Patients and Methods
Twelve patients with recurrent deep neck infections and CT scans were retrospectively identified since 1990. Their CT scans and medical histories were reviewed. The diagnosis was pathologically confirmed in all cases.
The CT scans revealed an abscess or a localized infected cyst in the deep soft tissues of the neck, with varying degrees of associated inflammatory change in the adjacent soft tissues. The diagnoses in these cases included 1 first branchial cleft cyst, 3 second branchial cleft cysts, 1 third branchial cleft cyst, 2 fourth branchial cleft cysts, 2 infected lymphangiomas, 2 thyroglossal duct cysts, and 1 cervical thymic cyst.

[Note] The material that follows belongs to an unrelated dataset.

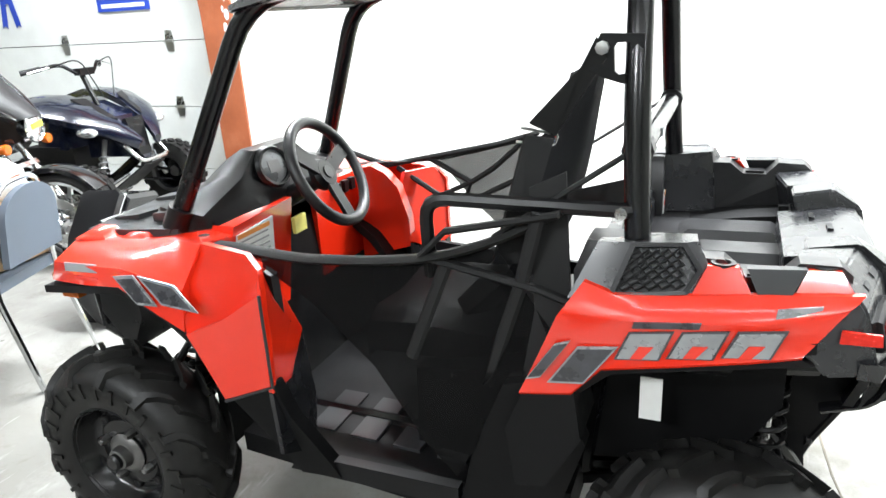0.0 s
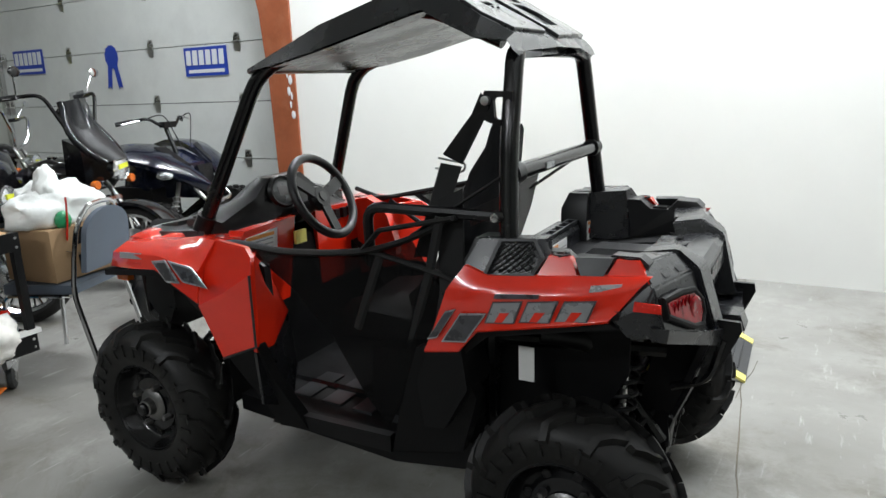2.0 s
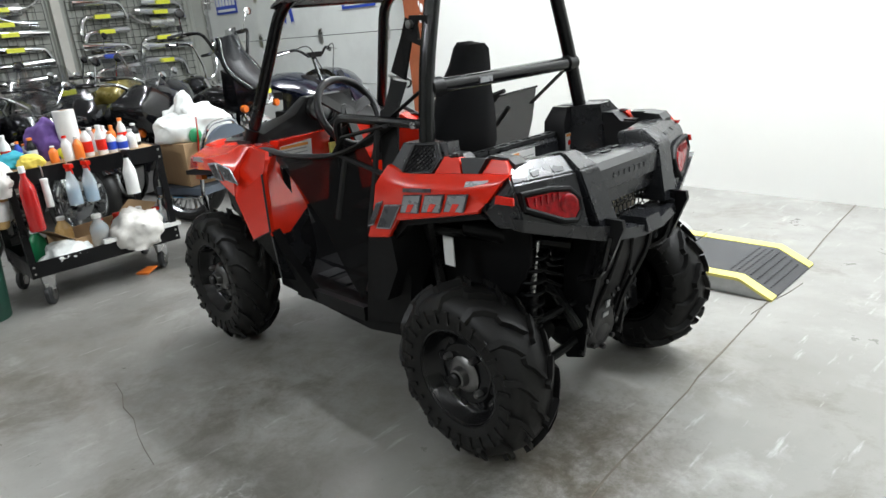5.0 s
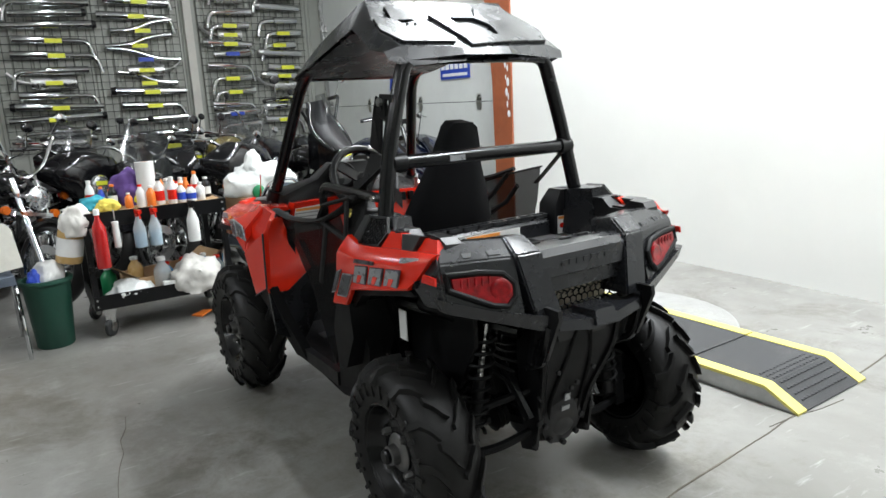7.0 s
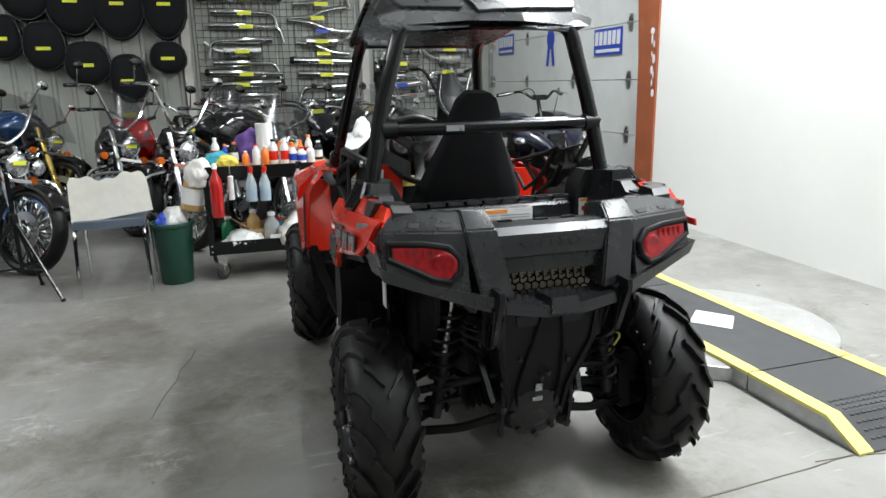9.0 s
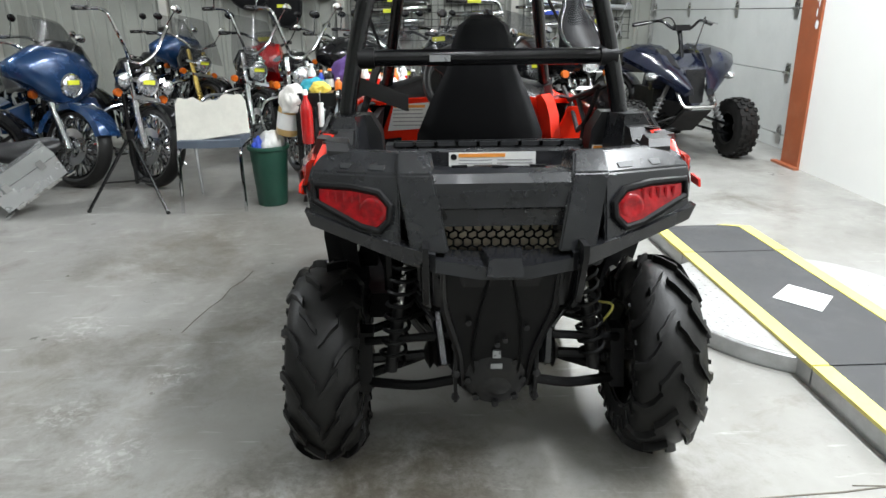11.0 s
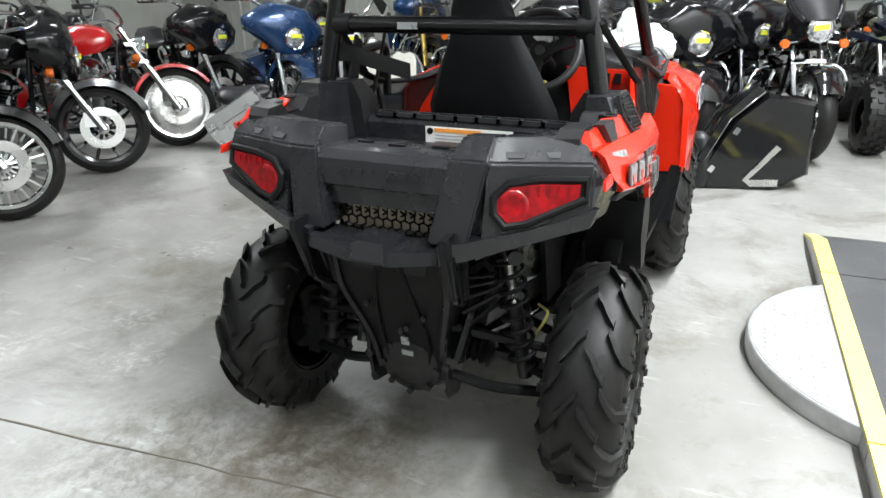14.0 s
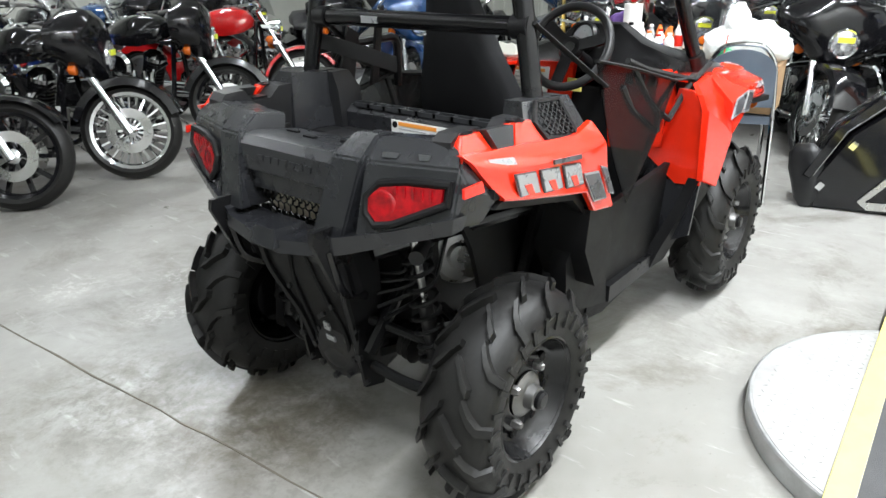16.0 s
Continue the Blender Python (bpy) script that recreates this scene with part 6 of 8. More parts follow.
def motorcycle(x, y, heading, label, paint, style="cruiser", steer=33, wheel="cast", rim=None, bars="mid", tag=True, lean=4, screen=False, crash=True, guard=None, lamp_pods=False, fork=None, group="motorcycles along the wall"):
    """A parked motorcycle; x, y: where its front wheel stands; heading in degrees from +x."""
    bike = thing("motorcycle", pose(x, y, 0, lean, 0, heading), label, "motorcycle", group)
    rim, guard, fork = rim or CHROME, guard or paint, fork or CHROME
    R, W = (0.315, 0.13) if style != "sport" else (0.30, 0.12)
    base = 1.58 if style != "sport" else 1.40
    rake = 0.52 if style != "sport" else 0.42
    axis = Vector((-math.sin(rake), 0, math.cos(rake)))
    head = Vector((0, 0, R)) + axis * 0.62 + Vector((-0.06, 0, 0))
    S = Matrix.Translation(head) @ Matrix.Rotation(radians(steer), 4, axis) @ Matrix.Translation(-head)

    def turned(name, bm, mat, label_="", **kw):
        o = part(name, bm, mat, bike, label_, **kw)
        o.matrix_basis = S
        return o

    bike_wheel(bike, S @ Matrix.Translation((0, 0, R)), R, W, wheel, rim)
    bike_wheel(bike, Matrix.Translation((-base, 0, R)), R, W + 0.04, "solid" if wheel == "solid" else "cast", rim, rotor=False)
    for s in (-1, 1):
        leg = [Vector((0.0, s * 0.095, R)), Vector((0.0, s * 0.095, R)) + axis * 0.36]
        turned("fork_leg", tube(B(), [leg[0] - axis * 0.02, leg[1]], 0.029, 10), fork)
        turned("fork_tube", tube(B(), [leg[1] - axis * 0.02, leg[1] + axis * 0.34], 0.022 if style != "touring" else 0.032, 10), fork)
        turned("brake_caliper", box(B(), -0.11, -0.03, s * 0.06, s * 0.10, R + 0.01, R + 0.11), ALLOY if s > 0 else CHROME, bevel=0.01)
    turned("front_mudguard", arc_guard(B(), (0, 0, R), R + 0.035, W * 0.62 + (0.03 if style == "touring" else 0), 20 if style == "touring" else 35, 165, 0.06 if style == "touring" else 0.035), guard)
    for z in (0.40, 0.55):
        p = Vector((0, 0, R)) + axis * z
        turned("fork_clamp", loft(B(), [[p + Vector((-0.05, -0.12, 0)), p + Vector((0.03, -0.12, 0)), p + Vector((0.03, 0.12, 0)), p + Vector((-0.05, 0.12, 0))], [p + axis * 0.03 + Vector((-0.05, -0.12, 0)), p + axis * 0.03 + Vector((0.03, -0.12, 0)), p + axis * 0.03 + Vector((0.03, 0.12, 0)), p + axis * 0.03 + Vector((-0.05, 0.12, 0))]]), CHROME, bevel=0.008)
    # headlamp
    hp = Vector((0.02, 0, R)) + axis * 0.57 + Vector((0.07, 0, -0.02)) + (Vector((0.12, 0, 0.11)) if bars == "riser" else Vector((0, 0, 0)))
    if style != "sport":
        hm = disc_m(hp, (1, 0, -0.05))
        turned("headlamp_shell", lathe(B(), [(0.0, -0.13), (0.05, -0.12), (0.082, -0.06), (0.09, 0.0), (0.096, 0.012), (0.088, 0.018), (0.080, 0.010)], hm, 22, close=False), CHROME)
        turned("headlamp_glass", lathe(B(), [(0.082, 0.008), (0.06, 0.026), (0.0, 0.032)], hm, 22, close=False), LAMP_GLASS)
        if tag:
            turned("price_tag", box(B(), -0.055, 0.045, 0.0, 0.034, 0.030, 0.036, hm @ Matrix.Rotation(0.12, 4, "Z")), YELLOW_TAG, "yellow tag stuck on the lamp")
        for s in (-1, 1):
            sm = disc_m(hp + Vector((-0.06, s * 0.20, -0.10)), (1, 0, 0))
            turned("turn_signal", lathe(B(), [(0.0, -0.05), (0.028, -0.03), (0.034, 0.0), (0.03, 0.012), (0.0, 0.014)], sm, 14), AMBER, "amber turn signal")
            turned("signal_stalk", tube(B(), [hp + Vector((-0.08, s * 0.10, -0.09)), hp + Vector((-0.07, s * 0.20, -0.10))], 0.010, 6), CHROME)
            if lamp_pods:
                pm = disc_m(hp + Vector((0.0, s * 0.19, 0.0)), (1, 0, 0))
                turned("spot_lamp", lathe(B(), [(0.0, -0.09), (0.04, -0.07), (0.056, -0.01), (0.060, 0.0), (0.052, 0.006)], pm, 18, close=False), CHROME)
                turned("spot_glass", lathe(B(), [(0.053, 0.002), (0.035, 0.016), (0.0, 0.02)], pm, 18, close=False), LAMP_GLASS)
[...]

Most deep neck infections are the result of suppurative adenitis. The location of the primary focus is usually from the mucosa of the upper aerodigestive tract or from an odontogenic source. Less common causes are perforations due to a foreign body, thrombophlebitis of the internal jugular vein, or osteomyelitis of the spine. Recurrences in these situations are unusual. Less commonly, congenital lesions can present as deep neck infections, and recurrences are common. Our cases suggest that the recurrence of a deep neck infection should alert the physician to the possibility of an underlying congenital lesion and that CT is helpful in the early recognition of these lesions.